Give only the number of lines in the data that include the string "Blender".

Data for this task >>
◇ ◇ ◇ ◇

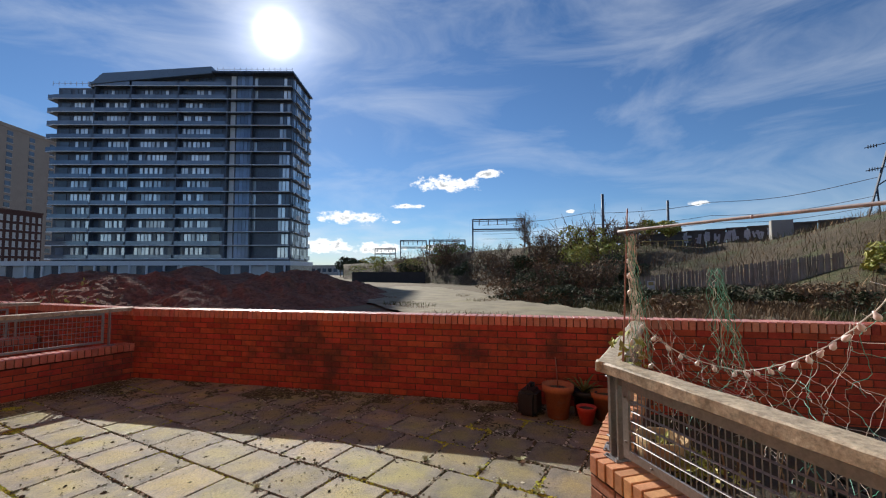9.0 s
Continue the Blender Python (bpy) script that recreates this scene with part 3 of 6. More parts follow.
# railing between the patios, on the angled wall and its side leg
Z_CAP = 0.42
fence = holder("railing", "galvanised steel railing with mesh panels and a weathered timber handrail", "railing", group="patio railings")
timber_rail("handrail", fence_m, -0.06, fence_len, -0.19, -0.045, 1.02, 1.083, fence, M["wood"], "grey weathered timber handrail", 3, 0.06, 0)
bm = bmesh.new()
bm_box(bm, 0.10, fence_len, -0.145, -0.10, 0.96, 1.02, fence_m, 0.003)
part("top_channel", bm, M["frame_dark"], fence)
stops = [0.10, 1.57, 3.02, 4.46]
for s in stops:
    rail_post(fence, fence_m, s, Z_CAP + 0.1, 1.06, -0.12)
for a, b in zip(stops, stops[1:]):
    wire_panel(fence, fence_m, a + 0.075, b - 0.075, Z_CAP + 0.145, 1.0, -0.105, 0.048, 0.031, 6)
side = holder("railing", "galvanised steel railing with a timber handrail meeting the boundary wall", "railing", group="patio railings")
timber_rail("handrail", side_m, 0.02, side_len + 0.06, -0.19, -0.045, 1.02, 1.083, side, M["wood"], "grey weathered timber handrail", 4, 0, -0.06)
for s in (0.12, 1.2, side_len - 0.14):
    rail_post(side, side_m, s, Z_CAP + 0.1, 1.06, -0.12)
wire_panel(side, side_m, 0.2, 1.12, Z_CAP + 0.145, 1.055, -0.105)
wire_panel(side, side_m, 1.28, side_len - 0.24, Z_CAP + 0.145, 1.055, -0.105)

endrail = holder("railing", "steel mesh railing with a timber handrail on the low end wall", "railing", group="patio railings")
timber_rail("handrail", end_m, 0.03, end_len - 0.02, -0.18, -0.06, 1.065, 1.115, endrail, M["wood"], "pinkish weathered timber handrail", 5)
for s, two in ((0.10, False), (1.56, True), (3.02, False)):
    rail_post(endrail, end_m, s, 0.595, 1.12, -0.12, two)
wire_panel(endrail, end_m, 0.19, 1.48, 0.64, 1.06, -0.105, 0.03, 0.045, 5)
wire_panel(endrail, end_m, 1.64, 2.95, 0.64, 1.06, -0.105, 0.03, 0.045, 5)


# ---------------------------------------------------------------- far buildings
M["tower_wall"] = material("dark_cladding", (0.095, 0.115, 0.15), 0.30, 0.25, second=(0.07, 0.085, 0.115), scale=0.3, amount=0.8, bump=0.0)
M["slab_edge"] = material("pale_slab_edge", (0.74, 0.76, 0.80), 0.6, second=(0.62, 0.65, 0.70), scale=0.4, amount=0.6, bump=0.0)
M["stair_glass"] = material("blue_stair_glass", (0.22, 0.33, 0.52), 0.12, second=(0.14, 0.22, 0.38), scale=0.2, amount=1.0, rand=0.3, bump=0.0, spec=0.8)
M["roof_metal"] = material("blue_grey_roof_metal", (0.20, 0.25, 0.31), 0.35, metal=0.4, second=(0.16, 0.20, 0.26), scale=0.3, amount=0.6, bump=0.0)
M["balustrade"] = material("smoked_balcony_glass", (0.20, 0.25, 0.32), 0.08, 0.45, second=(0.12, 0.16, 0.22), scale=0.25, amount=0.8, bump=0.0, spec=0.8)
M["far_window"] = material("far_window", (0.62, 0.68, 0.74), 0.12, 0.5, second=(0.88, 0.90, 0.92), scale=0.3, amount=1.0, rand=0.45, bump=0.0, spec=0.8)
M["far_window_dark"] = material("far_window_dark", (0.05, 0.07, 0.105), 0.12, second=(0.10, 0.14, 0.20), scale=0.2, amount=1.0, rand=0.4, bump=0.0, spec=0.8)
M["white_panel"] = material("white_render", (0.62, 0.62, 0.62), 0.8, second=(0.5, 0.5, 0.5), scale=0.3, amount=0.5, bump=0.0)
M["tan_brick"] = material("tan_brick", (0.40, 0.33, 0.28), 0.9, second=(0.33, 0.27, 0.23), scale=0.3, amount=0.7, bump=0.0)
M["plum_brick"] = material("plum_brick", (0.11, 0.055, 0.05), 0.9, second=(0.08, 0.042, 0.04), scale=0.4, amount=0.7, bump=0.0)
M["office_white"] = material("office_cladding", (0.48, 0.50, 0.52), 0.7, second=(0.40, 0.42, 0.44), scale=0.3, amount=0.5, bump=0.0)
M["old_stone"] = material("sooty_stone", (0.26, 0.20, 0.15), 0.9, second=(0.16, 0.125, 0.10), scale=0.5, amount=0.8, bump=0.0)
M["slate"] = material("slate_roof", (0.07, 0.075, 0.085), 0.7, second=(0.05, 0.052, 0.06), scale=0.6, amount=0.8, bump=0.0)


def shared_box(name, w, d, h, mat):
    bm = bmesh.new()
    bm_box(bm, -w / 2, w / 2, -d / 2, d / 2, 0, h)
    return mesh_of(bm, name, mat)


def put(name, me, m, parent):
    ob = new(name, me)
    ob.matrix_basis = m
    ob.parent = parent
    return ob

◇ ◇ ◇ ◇

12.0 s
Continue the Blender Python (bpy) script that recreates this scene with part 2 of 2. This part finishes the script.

◇ ◇ ◇ ◇

Exercise result >>
2